Material:
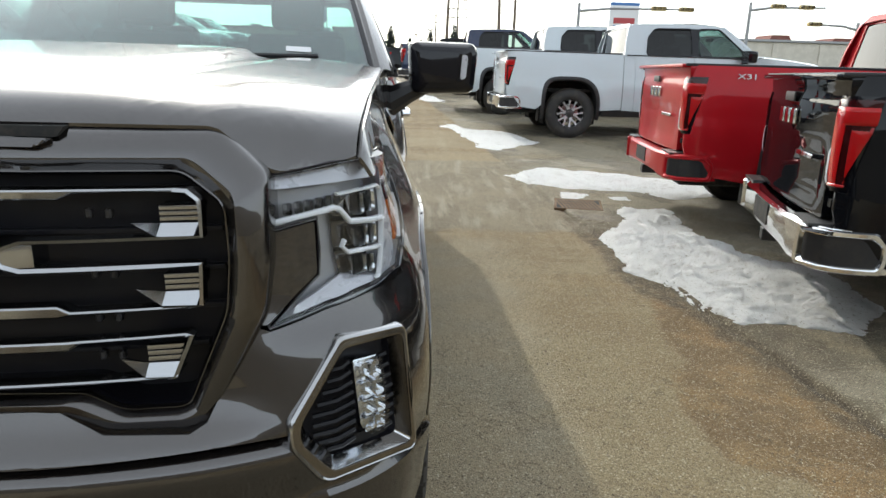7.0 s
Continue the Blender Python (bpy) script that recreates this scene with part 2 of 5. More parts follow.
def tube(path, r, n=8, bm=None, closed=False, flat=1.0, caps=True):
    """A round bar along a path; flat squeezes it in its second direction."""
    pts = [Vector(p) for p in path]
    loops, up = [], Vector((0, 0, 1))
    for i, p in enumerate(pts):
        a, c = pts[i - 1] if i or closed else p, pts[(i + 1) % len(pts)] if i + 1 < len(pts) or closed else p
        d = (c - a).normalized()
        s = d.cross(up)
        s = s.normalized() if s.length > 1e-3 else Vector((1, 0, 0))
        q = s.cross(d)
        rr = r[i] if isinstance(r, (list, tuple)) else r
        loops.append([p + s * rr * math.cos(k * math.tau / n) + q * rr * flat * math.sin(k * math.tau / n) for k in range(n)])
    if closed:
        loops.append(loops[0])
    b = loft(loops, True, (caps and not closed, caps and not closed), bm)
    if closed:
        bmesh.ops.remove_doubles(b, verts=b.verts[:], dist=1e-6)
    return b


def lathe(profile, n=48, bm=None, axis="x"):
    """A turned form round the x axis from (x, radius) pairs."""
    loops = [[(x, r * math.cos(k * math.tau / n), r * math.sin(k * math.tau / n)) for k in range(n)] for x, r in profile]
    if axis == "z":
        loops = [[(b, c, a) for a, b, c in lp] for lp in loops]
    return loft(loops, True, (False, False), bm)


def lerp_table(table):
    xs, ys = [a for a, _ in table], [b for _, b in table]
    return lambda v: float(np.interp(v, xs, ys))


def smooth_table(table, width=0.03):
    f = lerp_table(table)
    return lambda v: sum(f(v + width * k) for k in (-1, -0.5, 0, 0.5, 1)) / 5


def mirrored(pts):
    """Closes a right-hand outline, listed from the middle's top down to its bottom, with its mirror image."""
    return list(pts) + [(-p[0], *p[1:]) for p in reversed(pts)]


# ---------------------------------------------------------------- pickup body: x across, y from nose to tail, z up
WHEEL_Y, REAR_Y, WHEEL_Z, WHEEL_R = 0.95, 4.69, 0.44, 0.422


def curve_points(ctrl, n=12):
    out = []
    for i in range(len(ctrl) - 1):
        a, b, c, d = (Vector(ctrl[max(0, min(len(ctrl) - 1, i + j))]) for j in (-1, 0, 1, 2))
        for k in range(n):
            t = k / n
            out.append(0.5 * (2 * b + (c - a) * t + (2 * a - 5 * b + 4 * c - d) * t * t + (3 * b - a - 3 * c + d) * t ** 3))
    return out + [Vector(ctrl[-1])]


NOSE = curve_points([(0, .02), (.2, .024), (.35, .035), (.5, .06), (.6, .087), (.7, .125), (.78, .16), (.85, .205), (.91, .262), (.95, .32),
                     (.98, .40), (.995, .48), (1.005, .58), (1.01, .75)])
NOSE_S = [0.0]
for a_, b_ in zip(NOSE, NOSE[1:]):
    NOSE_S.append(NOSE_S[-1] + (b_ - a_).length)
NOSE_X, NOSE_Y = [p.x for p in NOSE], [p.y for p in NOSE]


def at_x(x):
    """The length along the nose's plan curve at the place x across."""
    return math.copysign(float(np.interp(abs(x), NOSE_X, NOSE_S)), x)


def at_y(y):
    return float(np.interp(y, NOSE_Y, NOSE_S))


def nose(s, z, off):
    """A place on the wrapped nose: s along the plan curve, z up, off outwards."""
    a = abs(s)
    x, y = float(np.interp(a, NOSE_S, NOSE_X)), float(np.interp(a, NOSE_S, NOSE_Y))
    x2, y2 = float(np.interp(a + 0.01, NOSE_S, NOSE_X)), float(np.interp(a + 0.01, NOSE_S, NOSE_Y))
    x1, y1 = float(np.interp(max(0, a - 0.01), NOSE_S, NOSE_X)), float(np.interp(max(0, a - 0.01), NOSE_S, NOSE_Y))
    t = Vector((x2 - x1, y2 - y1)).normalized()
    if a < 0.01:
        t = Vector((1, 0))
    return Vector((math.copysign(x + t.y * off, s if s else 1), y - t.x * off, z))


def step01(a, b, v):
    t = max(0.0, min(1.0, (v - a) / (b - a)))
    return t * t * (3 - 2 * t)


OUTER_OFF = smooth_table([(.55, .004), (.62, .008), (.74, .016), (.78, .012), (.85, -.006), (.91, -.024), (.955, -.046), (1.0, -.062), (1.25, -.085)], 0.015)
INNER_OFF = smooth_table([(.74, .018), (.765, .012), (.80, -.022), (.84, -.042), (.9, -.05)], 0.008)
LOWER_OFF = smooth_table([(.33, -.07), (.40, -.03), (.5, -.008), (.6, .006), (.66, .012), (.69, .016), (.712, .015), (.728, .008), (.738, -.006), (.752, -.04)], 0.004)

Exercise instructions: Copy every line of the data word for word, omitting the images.

Task solution:
7.0 s
Continue the Blender Python (bpy) script that recreates this scene with part 2 of 5. More parts follow.
def tube(path, r, n=8, bm=None, closed=False, flat=1.0, caps=True):
    """A round bar along a path; flat squeezes it in its second direction."""
    pts = [Vector(p) for p in path]
    loops, up = [], Vector((0, 0, 1))
    for i, p in enumerate(pts):
        a, c = pts[i - 1] if i or closed else p, pts[(i + 1) % len(pts)] if i + 1 < len(pts) or closed else p
        d = (c - a).normalized()
        s = d.cross(up)
        s = s.normalized() if s.length > 1e-3 else Vector((1, 0, 0))
        q = s.cross(d)
        rr = r[i] if isinstance(r, (list, tuple)) else r
        loops.append([p + s * rr * math.cos(k * math.tau / n) + q * rr * flat * math.sin(k * math.tau / n) for k in range(n)])
    if closed:
        loops.append(loops[0])
    b = loft(loops, True, (caps and not closed, caps and not closed), bm)
    if closed:
        bmesh.ops.remove_doubles(b, verts=b.verts[:], dist=1e-6)
    return b


def lathe(profile, n=48, bm=None, axis="x"):
    """A turned form round the x axis from (x, radius) pairs."""
    loops = [[(x, r * math.cos(k * math.tau / n), r * math.sin(k * math.tau / n)) for k in range(n)] for x, r in profile]
    if axis == "z":
        loops = [[(b, c, a) for a, b, c in lp] for lp in loops]
    return loft(loops, True, (False, False), bm)


def lerp_table(table):
    xs, ys = [a for a, _ in table], [b for _, b in table]
    return lambda v: float(np.interp(v, xs, ys))


def smooth_table(table, width=0.03):
    f = lerp_table(table)
    return lambda v: sum(f(v + width * k) for k in (-1, -0.5, 0, 0.5, 1)) / 5


def mirrored(pts):
    """Closes a right-hand outline, listed from the middle's top down to its bottom, with its mirror image."""
    return list(pts) + [(-p[0], *p[1:]) for p in reversed(pts)]


# ---------------------------------------------------------------- pickup body: x across, y from nose to tail, z up
WHEEL_Y, REAR_Y, WHEEL_Z, WHEEL_R = 0.95, 4.69, 0.44, 0.422


def curve_points(ctrl, n=12):
    out = []
    for i in range(len(ctrl) - 1):
        a, b, c, d = (Vector(ctrl[max(0, min(len(ctrl) - 1, i + j))]) for j in (-1, 0, 1, 2))
        for k in range(n):
            t = k / n
            out.append(0.5 * (2 * b + (c - a) * t + (2 * a - 5 * b + 4 * c - d) * t * t + (3 * b - a - 3 * c + d) * t ** 3))
    return out + [Vector(ctrl[-1])]


NOSE = curve_points([(0, .02), (.2, .024), (.35, .035), (.5, .06), (.6, .087), (.7, .125), (.78, .16), (.85, .205), (.91, .262), (.95, .32),
                     (.98, .40), (.995, .48), (1.005, .58), (1.01, .75)])
NOSE_S = [0.0]
for a_, b_ in zip(NOSE, NOSE[1:]):
    NOSE_S.append(NOSE_S[-1] + (b_ - a_).length)
NOSE_X, NOSE_Y = [p.x for p in NOSE], [p.y for p in NOSE]


def at_x(x):
    """The length along the nose's plan curve at the place x across."""
    return math.copysign(float(np.interp(abs(x), NOSE_X, NOSE_S)), x)


def at_y(y):
    return float(np.interp(y, NOSE_Y, NOSE_S))


def nose(s, z, off):
    """A place on the wrapped nose: s along the plan curve, z up, off outwards."""
    a = abs(s)
    x, y = float(np.interp(a, NOSE_S, NOSE_X)), float(np.interp(a, NOSE_S, NOSE_Y))
    x2, y2 = float(np.interp(a + 0.01, NOSE_S, NOSE_X)), float(np.interp(a + 0.01, NOSE_S, NOSE_Y))
    x1, y1 = float(np.interp(max(0, a - 0.01), NOSE_S, NOSE_X)), float(np.interp(max(0, a - 0.01), NOSE_S, NOSE_Y))
    t = Vector((x2 - x1, y2 - y1)).normalized()
    if a < 0.01:
        t = Vector((1, 0))
    return Vector((math.copysign(x + t.y * off, s if s else 1), y - t.x * off, z))


def step01(a, b, v):
    t = max(0.0, min(1.0, (v - a) / (b - a)))
    return t * t * (3 - 2 * t)


OUTER_OFF = smooth_table([(.55, .004), (.62, .008), (.74, .016), (.78, .012), (.85, -.006), (.91, -.024), (.955, -.046), (1.0, -.062), (1.25, -.085)], 0.015)
INNER_OFF = smooth_table([(.74, .018), (.765, .012), (.80, -.022), (.84, -.042), (.9, -.05)], 0.008)
LOWER_OFF = smooth_table([(.33, -.07), (.40, -.03), (.5, -.008), (.6, .006), (.66, .012), (.69, .016), (.712, .015), (.728, .008), (.738, -.006), (.752, -.04)], 0.004)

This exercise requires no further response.